TASK TO CARRY OUT:
Exactly the lines between the line containing "pose from metres" and the line containing "keys = carried.animation_data", together with those two lines, are to be output.

STORED DATA:
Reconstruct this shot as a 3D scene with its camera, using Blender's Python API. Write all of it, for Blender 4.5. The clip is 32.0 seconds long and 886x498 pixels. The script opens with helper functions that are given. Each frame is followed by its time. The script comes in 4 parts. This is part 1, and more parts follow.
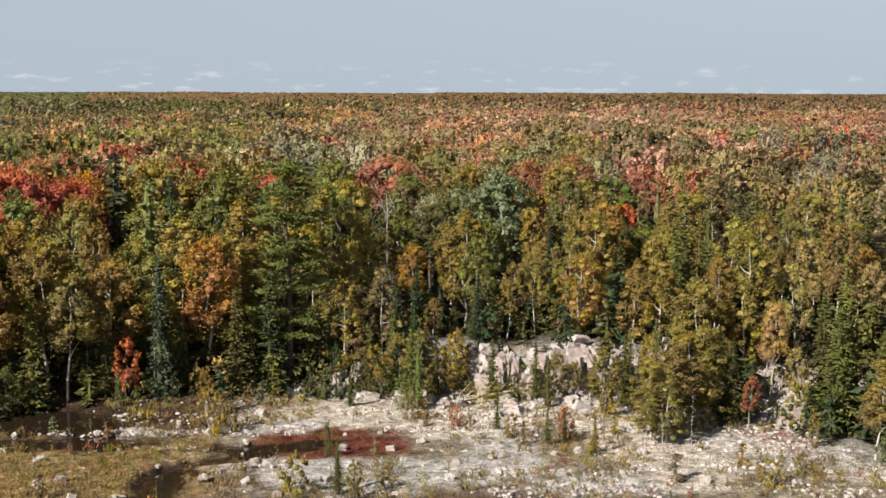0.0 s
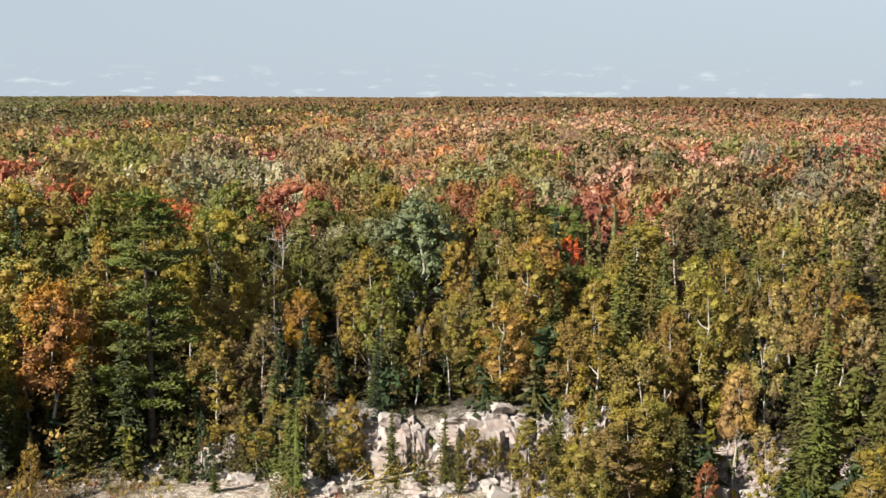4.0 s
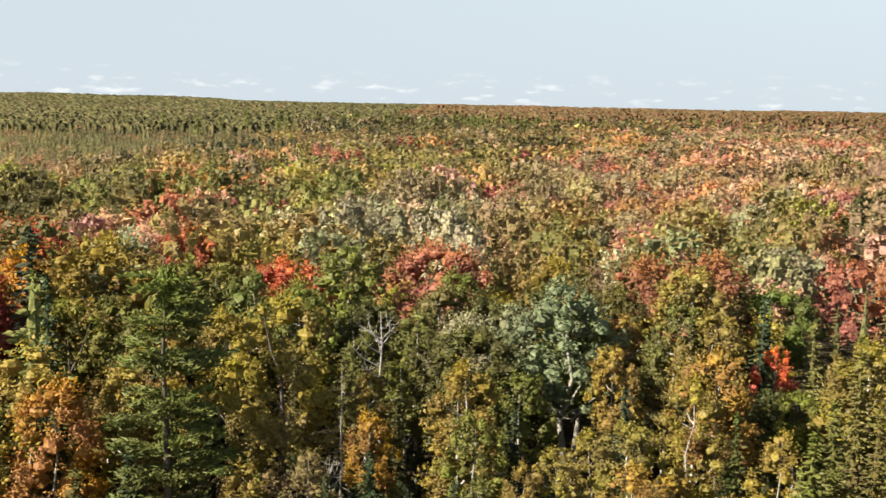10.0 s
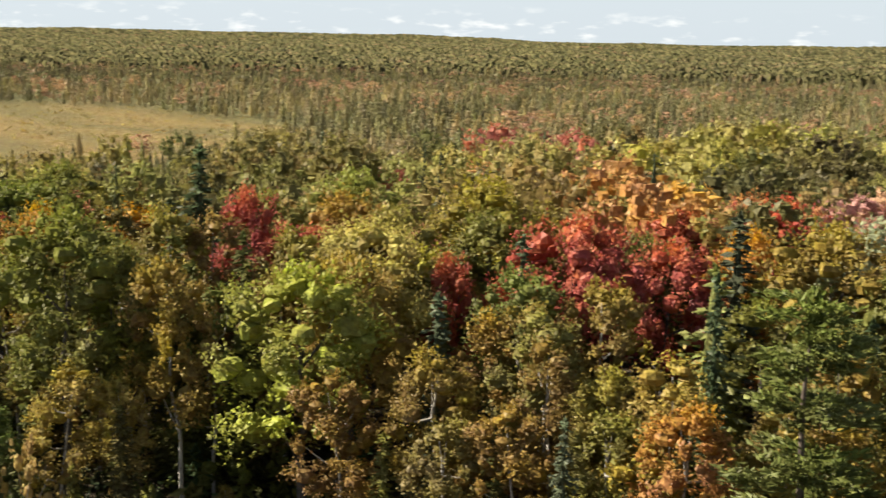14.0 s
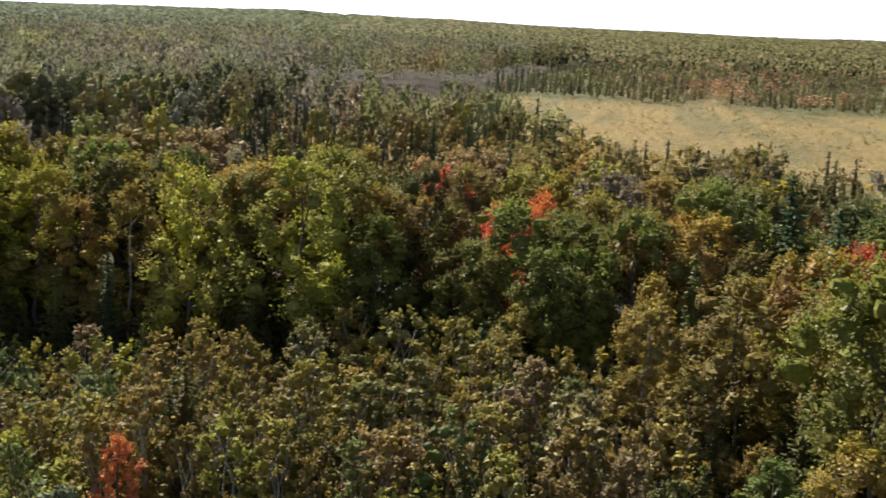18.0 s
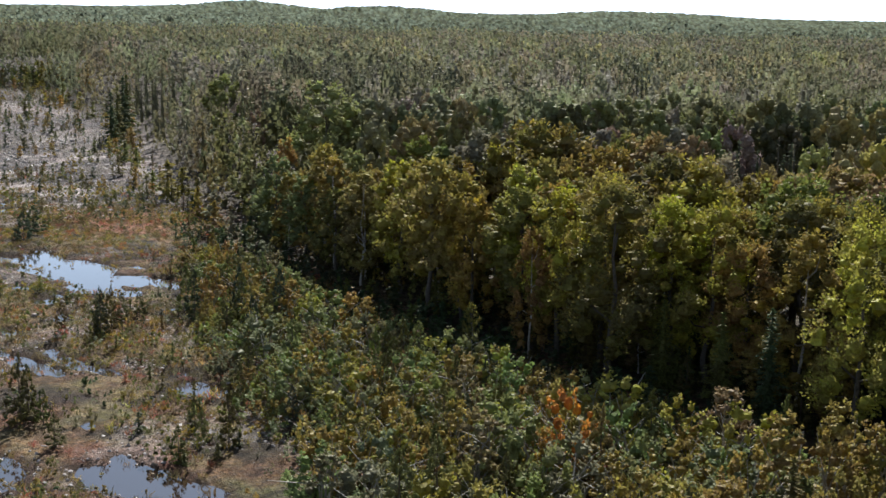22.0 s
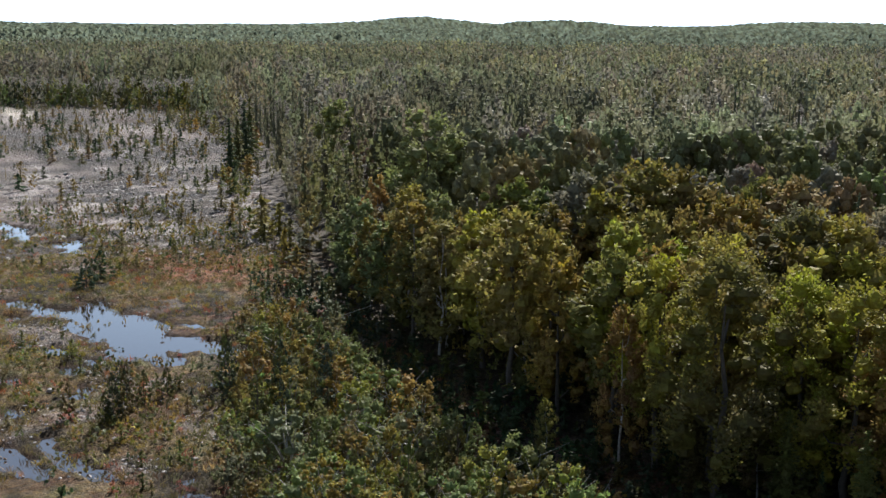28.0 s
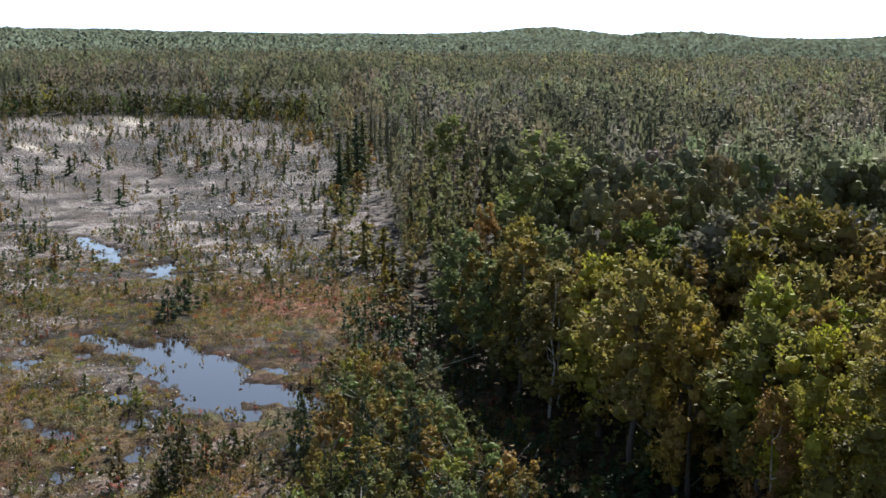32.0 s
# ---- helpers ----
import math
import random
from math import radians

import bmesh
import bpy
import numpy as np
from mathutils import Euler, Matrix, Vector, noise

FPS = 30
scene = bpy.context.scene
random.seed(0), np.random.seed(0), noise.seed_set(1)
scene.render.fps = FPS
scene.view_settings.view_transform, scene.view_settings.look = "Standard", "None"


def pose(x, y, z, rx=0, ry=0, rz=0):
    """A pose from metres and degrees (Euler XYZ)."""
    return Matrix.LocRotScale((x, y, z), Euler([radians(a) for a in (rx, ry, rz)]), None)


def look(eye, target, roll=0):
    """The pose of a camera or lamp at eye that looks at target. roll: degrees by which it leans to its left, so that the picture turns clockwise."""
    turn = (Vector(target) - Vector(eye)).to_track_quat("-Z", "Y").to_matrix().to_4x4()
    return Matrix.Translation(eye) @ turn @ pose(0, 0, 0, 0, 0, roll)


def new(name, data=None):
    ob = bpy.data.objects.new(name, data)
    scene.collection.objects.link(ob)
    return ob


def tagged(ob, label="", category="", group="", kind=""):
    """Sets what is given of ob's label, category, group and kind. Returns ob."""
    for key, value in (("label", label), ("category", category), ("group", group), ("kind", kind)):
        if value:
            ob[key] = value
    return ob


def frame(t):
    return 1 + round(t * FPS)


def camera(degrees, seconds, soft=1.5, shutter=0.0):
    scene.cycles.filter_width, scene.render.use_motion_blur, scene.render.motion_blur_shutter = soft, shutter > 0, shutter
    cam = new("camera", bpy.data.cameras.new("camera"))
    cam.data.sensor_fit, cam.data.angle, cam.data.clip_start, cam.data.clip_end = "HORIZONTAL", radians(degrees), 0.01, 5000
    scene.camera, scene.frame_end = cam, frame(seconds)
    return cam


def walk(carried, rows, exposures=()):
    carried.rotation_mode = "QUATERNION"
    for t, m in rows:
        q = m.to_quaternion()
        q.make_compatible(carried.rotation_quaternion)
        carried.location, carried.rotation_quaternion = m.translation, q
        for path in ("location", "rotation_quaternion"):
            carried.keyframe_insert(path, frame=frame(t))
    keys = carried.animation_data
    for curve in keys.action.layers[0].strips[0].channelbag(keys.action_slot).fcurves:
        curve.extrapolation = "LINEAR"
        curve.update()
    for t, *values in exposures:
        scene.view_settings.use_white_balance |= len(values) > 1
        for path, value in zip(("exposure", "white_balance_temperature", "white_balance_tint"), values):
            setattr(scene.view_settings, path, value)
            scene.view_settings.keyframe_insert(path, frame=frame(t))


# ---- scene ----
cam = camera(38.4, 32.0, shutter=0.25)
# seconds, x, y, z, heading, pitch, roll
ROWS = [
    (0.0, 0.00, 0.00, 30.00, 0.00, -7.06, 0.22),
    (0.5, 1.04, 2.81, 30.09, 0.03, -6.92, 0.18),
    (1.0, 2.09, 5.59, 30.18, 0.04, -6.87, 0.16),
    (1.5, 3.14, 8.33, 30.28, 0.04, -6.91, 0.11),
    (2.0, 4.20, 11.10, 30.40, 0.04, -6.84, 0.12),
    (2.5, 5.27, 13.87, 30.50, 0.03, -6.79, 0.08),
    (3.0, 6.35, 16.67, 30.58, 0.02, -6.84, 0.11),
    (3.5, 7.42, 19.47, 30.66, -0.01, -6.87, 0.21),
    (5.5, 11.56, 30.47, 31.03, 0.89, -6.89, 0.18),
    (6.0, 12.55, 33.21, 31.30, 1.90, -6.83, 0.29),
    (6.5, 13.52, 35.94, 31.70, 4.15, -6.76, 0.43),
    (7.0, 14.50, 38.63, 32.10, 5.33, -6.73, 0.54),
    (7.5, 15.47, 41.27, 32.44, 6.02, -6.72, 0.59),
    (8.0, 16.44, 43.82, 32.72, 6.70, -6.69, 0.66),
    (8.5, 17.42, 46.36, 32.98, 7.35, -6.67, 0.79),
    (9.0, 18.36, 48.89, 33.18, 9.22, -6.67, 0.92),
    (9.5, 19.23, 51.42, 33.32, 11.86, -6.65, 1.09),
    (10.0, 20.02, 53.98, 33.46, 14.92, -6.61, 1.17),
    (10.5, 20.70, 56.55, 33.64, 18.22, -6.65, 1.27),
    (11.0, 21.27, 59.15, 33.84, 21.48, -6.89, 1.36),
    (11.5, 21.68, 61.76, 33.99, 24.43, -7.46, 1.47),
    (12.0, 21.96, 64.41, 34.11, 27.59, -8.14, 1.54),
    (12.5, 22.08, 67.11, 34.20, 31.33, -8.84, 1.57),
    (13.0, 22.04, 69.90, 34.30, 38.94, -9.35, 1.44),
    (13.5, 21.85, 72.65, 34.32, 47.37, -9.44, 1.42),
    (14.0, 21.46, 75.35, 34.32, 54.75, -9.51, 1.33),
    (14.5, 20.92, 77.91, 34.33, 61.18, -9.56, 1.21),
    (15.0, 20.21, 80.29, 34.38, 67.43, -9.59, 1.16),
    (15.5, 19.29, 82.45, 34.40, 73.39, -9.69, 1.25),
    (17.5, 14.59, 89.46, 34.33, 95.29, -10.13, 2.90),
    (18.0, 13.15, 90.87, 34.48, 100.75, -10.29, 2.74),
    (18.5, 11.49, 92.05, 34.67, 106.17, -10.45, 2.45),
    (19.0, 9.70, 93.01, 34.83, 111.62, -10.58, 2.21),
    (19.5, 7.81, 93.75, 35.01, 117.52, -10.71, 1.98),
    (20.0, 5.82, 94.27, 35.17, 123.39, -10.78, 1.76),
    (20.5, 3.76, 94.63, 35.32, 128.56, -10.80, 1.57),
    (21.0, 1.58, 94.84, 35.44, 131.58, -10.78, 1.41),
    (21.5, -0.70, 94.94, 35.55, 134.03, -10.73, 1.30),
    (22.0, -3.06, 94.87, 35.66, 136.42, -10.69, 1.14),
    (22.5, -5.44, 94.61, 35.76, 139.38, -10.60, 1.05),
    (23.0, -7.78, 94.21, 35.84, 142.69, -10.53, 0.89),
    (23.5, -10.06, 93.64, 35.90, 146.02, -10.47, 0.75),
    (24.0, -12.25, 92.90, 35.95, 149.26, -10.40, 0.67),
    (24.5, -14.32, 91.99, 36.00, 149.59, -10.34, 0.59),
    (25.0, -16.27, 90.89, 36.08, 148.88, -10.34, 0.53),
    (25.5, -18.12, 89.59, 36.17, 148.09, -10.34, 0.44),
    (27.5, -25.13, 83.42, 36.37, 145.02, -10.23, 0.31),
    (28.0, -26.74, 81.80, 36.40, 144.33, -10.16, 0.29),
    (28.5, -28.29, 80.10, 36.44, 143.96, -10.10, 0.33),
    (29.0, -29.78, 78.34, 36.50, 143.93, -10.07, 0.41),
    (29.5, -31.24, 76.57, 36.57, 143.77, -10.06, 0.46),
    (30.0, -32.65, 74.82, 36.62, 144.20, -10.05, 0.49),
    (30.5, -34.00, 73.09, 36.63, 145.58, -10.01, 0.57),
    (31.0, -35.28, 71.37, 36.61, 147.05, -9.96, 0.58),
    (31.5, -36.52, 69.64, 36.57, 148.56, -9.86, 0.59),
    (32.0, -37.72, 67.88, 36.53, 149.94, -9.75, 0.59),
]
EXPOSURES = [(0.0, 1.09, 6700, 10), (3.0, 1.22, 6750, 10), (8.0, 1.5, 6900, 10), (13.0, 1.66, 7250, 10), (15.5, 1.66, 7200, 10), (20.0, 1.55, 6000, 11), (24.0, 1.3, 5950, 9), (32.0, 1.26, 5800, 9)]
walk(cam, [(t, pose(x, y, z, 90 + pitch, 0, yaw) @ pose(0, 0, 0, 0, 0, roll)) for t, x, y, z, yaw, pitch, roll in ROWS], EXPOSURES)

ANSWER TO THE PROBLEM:
    """A pose from metres and degrees (Euler XYZ)."""
    return Matrix.LocRotScale((x, y, z), Euler([radians(a) for a in (rx, ry, rz)]), None)


def look(eye, target, roll=0):
    """The pose of a camera or lamp at eye that looks at target. roll: degrees by which it leans to its left, so that the picture turns clockwise."""
    turn = (Vector(target) - Vector(eye)).to_track_quat("-Z", "Y").to_matrix().to_4x4()
    return Matrix.Translation(eye) @ turn @ pose(0, 0, 0, 0, 0, roll)


def new(name, data=None):
    ob = bpy.data.objects.new(name, data)
    scene.collection.objects.link(ob)
    return ob


def tagged(ob, label="", category="", group="", kind=""):
    """Sets what is given of ob's label, category, group and kind. Returns ob."""
    for key, value in (("label", label), ("category", category), ("group", group), ("kind", kind)):
        if value:
            ob[key] = value
    return ob


def frame(t):
    return 1 + round(t * FPS)


def camera(degrees, seconds, soft=1.5, shutter=0.0):
    scene.cycles.filter_width, scene.render.use_motion_blur, scene.render.motion_blur_shutter = soft, shutter > 0, shutter
    cam = new("camera", bpy.data.cameras.new("camera"))
    cam.data.sensor_fit, cam.data.angle, cam.data.clip_start, cam.data.clip_end = "HORIZONTAL", radians(degrees), 0.01, 5000
    scene.camera, scene.frame_end = cam, frame(seconds)
    return cam


def walk(carried, rows, exposures=()):
    carried.rotation_mode = "QUATERNION"
    for t, m in rows:
        q = m.to_quaternion()
        q.make_compatible(carried.rotation_quaternion)
        carried.location, carried.rotation_quaternion = m.translation, q
        for path in ("location", "rotation_quaternion"):
            carried.keyframe_insert(path, frame=frame(t))
    keys = carried.animation_data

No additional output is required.